* **Problem statement**:
Leave out the pictures and copy everything else below exactly.

********************

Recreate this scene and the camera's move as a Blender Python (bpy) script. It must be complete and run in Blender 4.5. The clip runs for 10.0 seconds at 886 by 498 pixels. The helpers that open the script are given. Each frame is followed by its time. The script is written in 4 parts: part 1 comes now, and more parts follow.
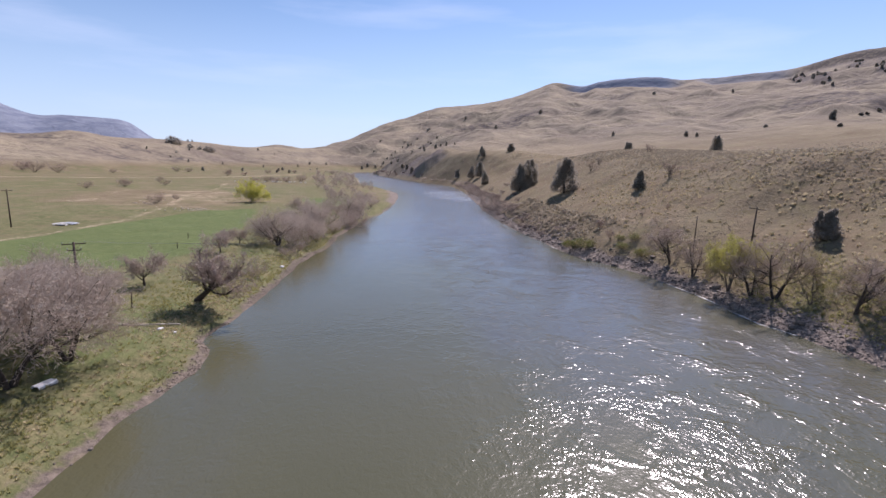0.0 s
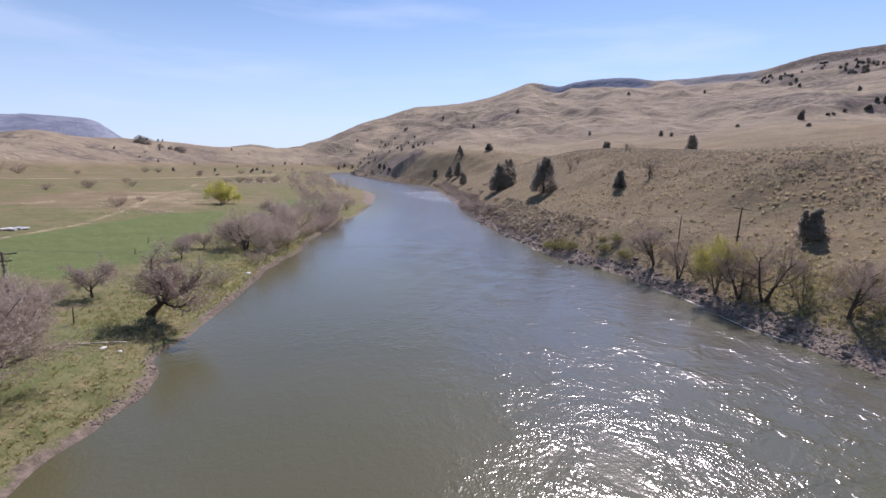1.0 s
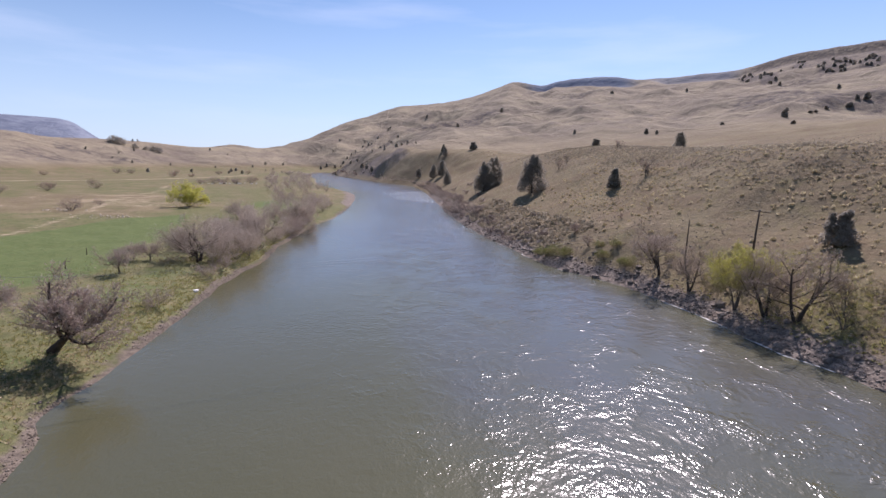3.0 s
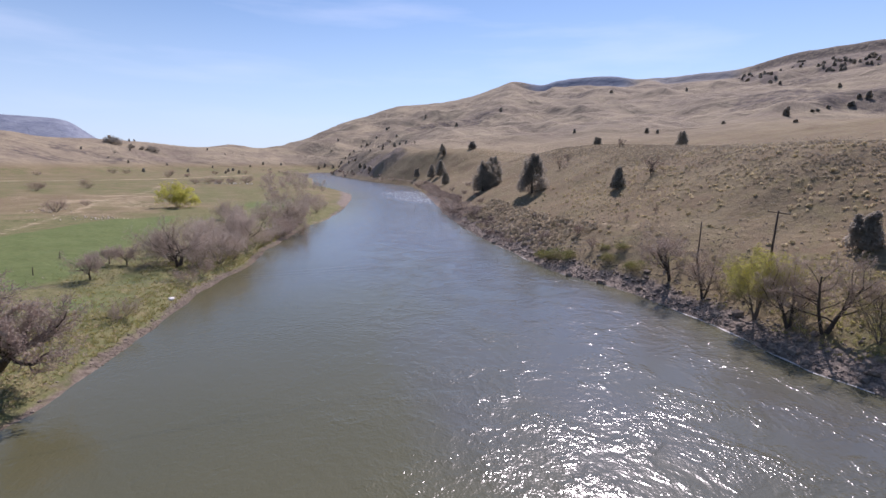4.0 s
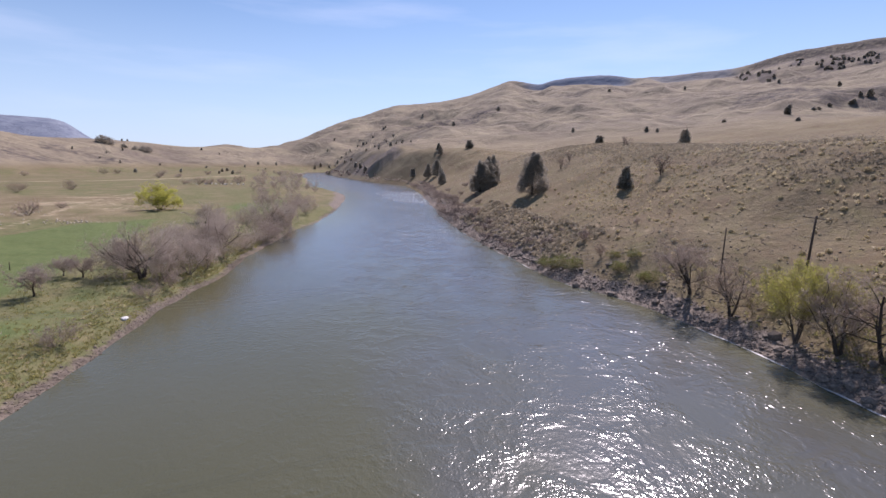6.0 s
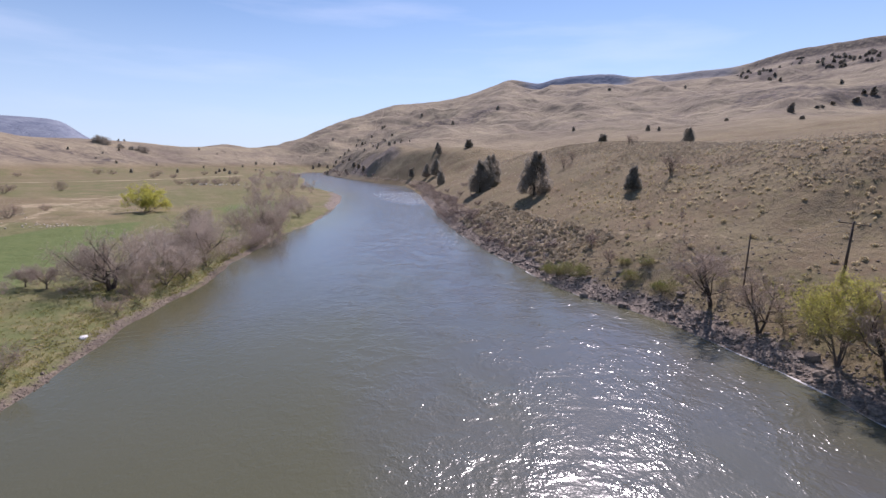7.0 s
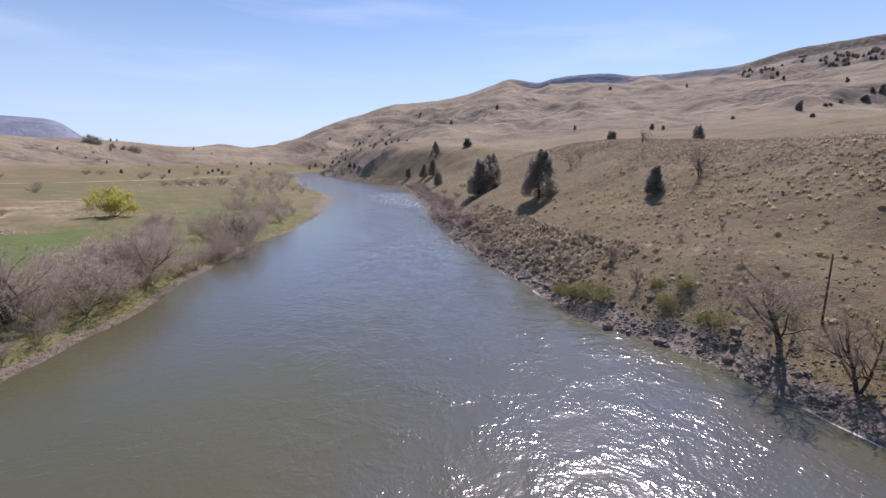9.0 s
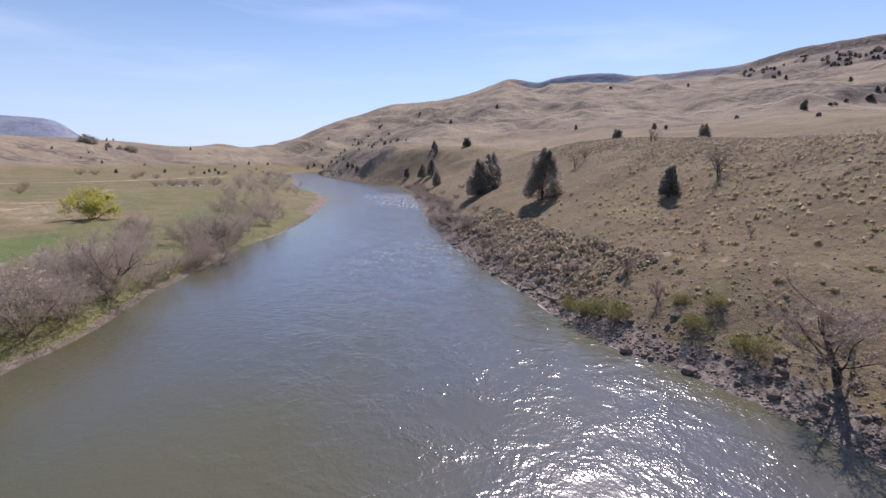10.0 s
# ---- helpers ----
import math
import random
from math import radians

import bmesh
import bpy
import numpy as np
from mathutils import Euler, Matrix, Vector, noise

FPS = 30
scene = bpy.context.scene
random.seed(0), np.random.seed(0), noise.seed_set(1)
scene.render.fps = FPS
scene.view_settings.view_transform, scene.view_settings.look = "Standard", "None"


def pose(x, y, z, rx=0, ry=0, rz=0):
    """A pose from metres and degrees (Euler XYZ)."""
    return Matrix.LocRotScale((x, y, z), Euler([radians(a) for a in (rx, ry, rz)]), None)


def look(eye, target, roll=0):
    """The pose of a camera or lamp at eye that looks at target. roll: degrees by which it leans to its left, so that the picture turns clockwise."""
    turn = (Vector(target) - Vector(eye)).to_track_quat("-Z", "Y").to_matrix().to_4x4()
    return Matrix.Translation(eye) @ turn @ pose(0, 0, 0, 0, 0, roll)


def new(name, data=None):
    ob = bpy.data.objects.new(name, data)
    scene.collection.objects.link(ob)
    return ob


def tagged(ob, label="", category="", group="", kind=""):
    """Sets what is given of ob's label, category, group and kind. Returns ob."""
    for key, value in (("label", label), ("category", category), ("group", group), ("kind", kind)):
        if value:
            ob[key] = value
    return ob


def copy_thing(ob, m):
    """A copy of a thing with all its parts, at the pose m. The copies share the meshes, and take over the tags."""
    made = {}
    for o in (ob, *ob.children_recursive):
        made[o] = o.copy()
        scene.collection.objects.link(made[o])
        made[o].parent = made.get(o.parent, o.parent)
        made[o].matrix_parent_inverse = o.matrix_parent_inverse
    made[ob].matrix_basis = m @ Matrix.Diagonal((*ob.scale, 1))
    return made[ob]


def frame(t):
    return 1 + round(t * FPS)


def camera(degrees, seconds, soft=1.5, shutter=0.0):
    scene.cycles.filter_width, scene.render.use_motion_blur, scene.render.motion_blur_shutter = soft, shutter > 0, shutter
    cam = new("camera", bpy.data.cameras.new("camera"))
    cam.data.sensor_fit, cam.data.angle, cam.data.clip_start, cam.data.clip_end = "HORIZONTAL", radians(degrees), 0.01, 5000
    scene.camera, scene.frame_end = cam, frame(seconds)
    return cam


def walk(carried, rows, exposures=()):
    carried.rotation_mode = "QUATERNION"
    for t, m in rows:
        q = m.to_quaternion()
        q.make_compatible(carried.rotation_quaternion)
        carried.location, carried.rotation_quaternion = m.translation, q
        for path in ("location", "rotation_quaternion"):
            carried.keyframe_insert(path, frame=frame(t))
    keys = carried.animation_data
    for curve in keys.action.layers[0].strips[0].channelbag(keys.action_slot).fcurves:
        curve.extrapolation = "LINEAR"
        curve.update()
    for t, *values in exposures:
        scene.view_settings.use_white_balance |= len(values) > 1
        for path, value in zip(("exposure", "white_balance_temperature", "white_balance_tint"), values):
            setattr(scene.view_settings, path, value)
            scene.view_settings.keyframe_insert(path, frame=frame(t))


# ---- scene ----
cam = camera(83.8, 10.0, soft=1.5)
PATH = [
    (0.0, pose(0.00, -0.00, 20.00, 80.08, -1.33, 0.00)),
    (0.5, pose(0.08, 2.13, 19.95, 80.09, -1.27, -1.36)),
    (1.0, pose(0.29, 4.34, 19.94, 80.11, -1.22, -2.51)),
    (1.5, pose(0.52, 6.76, 19.88, 80.12, -1.17, -3.52)),
    (2.0, pose(0.81, 9.46, 19.83, 80.12, -1.07, -4.02)),
    (2.5, pose(1.19, 12.32, 19.82, 80.10, -0.99, -4.21)),
    (4.0, pose(2.69, 20.45, 19.47, 80.09, -0.90, -4.37)),
    (4.5, pose(3.04, 22.38, 19.39, 80.09, -0.90, -4.53)),
    (5.0, pose(3.29, 24.31, 19.35, 80.07, -0.87, -4.61)),
    (5.5, pose(3.60, 26.37, 19.40, 80.06, -0.84, -4.64)),
    (7.0, pose(4.93, 34.96, 19.54, 79.99, -0.67, -4.71)),
    (7.5, pose(5.54, 38.43, 19.54, 79.97, -0.61, -4.74)),
    (8.0, pose(6.13, 41.97, 19.51, 79.95, -0.58, -4.77)),
    (8.5, pose(6.70, 45.70, 19.45, 79.95, -0.58, -4.79)),
    (9.0, pose(7.30, 49.47, 19.40, 79.98, -0.62, -4.80)),
    (9.5, pose(7.90, 53.26, 19.29, 79.99, -0.62, -4.81)),
    (10.0, pose(8.59, 57.18, 19.29, 79.98, -0.64, -4.82)),
]
walk(cam, PATH, [(0.0, 0.50, 6170, 29), (2.5, 0.49, 6170, 29), (5.0, 0.465, 6170, 29), (10.0, 0.465, 6170, 29)])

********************

* **Written answer**:
Recreate this scene and the camera's move as a Blender Python (bpy) script. It must be complete and run in Blender 4.5. The clip runs for 10.0 seconds at 886 by 498 pixels. The helpers that open the script are given. Each frame is followed by its time. The script is written in 4 parts: part 1 comes now, and more parts follow.
0.0 s
1.0 s
3.0 s
4.0 s
6.0 s
7.0 s
9.0 s
10.0 s
# ---- helpers ----
import math
import random
from math import radians

import bmesh
import bpy
import numpy as np
from mathutils import Euler, Matrix, Vector, noise

FPS = 30
scene = bpy.context.scene
random.seed(0), np.random.seed(0), noise.seed_set(1)
scene.render.fps = FPS
scene.view_settings.view_transform, scene.view_settings.look = "Standard", "None"


def pose(x, y, z, rx=0, ry=0, rz=0):
    """A pose from metres and degrees (Euler XYZ)."""
    return Matrix.LocRotScale((x, y, z), Euler([radians(a) for a in (rx, ry, rz)]), None)


def look(eye, target, roll=0):
    """The pose of a camera or lamp at eye that looks at target. roll: degrees by which it leans to its left, so that the picture turns clockwise."""
    turn = (Vector(target) - Vector(eye)).to_track_quat("-Z", "Y").to_matrix().to_4x4()
    return Matrix.Translation(eye) @ turn @ pose(0, 0, 0, 0, 0, roll)


def new(name, data=None):
    ob = bpy.data.objects.new(name, data)
    scene.collection.objects.link(ob)
    return ob


def tagged(ob, label="", category="", group="", kind=""):
    """Sets what is given of ob's label, category, group and kind. Returns ob."""
    for key, value in (("label", label), ("category", category), ("group", group), ("kind", kind)):
        if value:
            ob[key] = value
    return ob


def copy_thing(ob, m):
    """A copy of a thing with all its parts, at the pose m. The copies share the meshes, and take over the tags."""
    made = {}
    for o in (ob, *ob.children_recursive):
        made[o] = o.copy()
        scene.collection.objects.link(made[o])
        made[o].parent = made.get(o.parent, o.parent)
        made[o].matrix_parent_inverse = o.matrix_parent_inverse
    made[ob].matrix_basis = m @ Matrix.Diagonal((*ob.scale, 1))
    return made[ob]


def frame(t):
    return 1 + round(t * FPS)


def camera(degrees, seconds, soft=1.5, shutter=0.0):
    scene.cycles.filter_width, scene.render.use_motion_blur, scene.render.motion_blur_shutter = soft, shutter > 0, shutter
    cam = new("camera", bpy.data.cameras.new("camera"))
    cam.data.sensor_fit, cam.data.angle, cam.data.clip_start, cam.data.clip_end = "HORIZONTAL", radians(degrees), 0.01, 5000
    scene.camera, scene.frame_end = cam, frame(seconds)
    return cam


def walk(carried, rows, exposures=()):
    carried.rotation_mode = "QUATERNION"
    for t, m in rows:
        q = m.to_quaternion()
        q.make_compatible(carried.rotation_quaternion)
        carried.location, carried.rotation_quaternion = m.translation, q
        for path in ("location", "rotation_quaternion"):
            carried.keyframe_insert(path, frame=frame(t))
    keys = carried.animation_data
    for curve in keys.action.layers[0].strips[0].channelbag(keys.action_slot).fcurves:
        curve.extrapolation = "LINEAR"
        curve.update()
    for t, *values in exposures:
        scene.view_settings.use_white_balance |= len(values) > 1
        for path, value in zip(("exposure", "white_balance_temperature", "white_balance_tint"), values):
            setattr(scene.view_settings, path, value)
            scene.view_settings.keyframe_insert(path, frame=frame(t))


# ---- scene ----
cam = camera(83.8, 10.0, soft=1.5)
PATH = [
    (0.0, pose(0.00, -0.00, 20.00, 80.08, -1.33, 0.00)),
    (0.5, pose(0.08, 2.13, 19.95, 80.09, -1.27, -1.36)),
    (1.0, pose(0.29, 4.34, 19.94, 80.11, -1.22, -2.51)),
    (1.5, pose(0.52, 6.76, 19.88, 80.12, -1.17, -3.52)),
    (2.0, pose(0.81, 9.46, 19.83, 80.12, -1.07, -4.02)),
    (2.5, pose(1.19, 12.32, 19.82, 80.10, -0.99, -4.21)),
    (4.0, pose(2.69, 20.45, 19.47, 80.09, -0.90, -4.37)),
    (4.5, pose(3.04, 22.38, 19.39, 80.09, -0.90, -4.53)),
    (5.0, pose(3.29, 24.31, 19.35, 80.07, -0.87, -4.61)),
    (5.5, pose(3.60, 26.37, 19.40, 80.06, -0.84, -4.64)),
    (7.0, pose(4.93, 34.96, 19.54, 79.99, -0.67, -4.71)),
    (7.5, pose(5.54, 38.43, 19.54, 79.97, -0.61, -4.74)),
    (8.0, pose(6.13, 41.97, 19.51, 79.95, -0.58, -4.77)),
    (8.5, pose(6.70, 45.70, 19.45, 79.95, -0.58, -4.79)),
    (9.0, pose(7.30, 49.47, 19.40, 79.98, -0.62, -4.80)),
    (9.5, pose(7.90, 53.26, 19.29, 79.99, -0.62, -4.81)),
    (10.0, pose(8.59, 57.18, 19.29, 79.98, -0.64, -4.82)),
]
walk(cam, PATH, [(0.0, 0.50, 6170, 29), (2.5, 0.49, 6170, 29), (5.0, 0.465, 6170, 29), (10.0, 0.465, 6170, 29)])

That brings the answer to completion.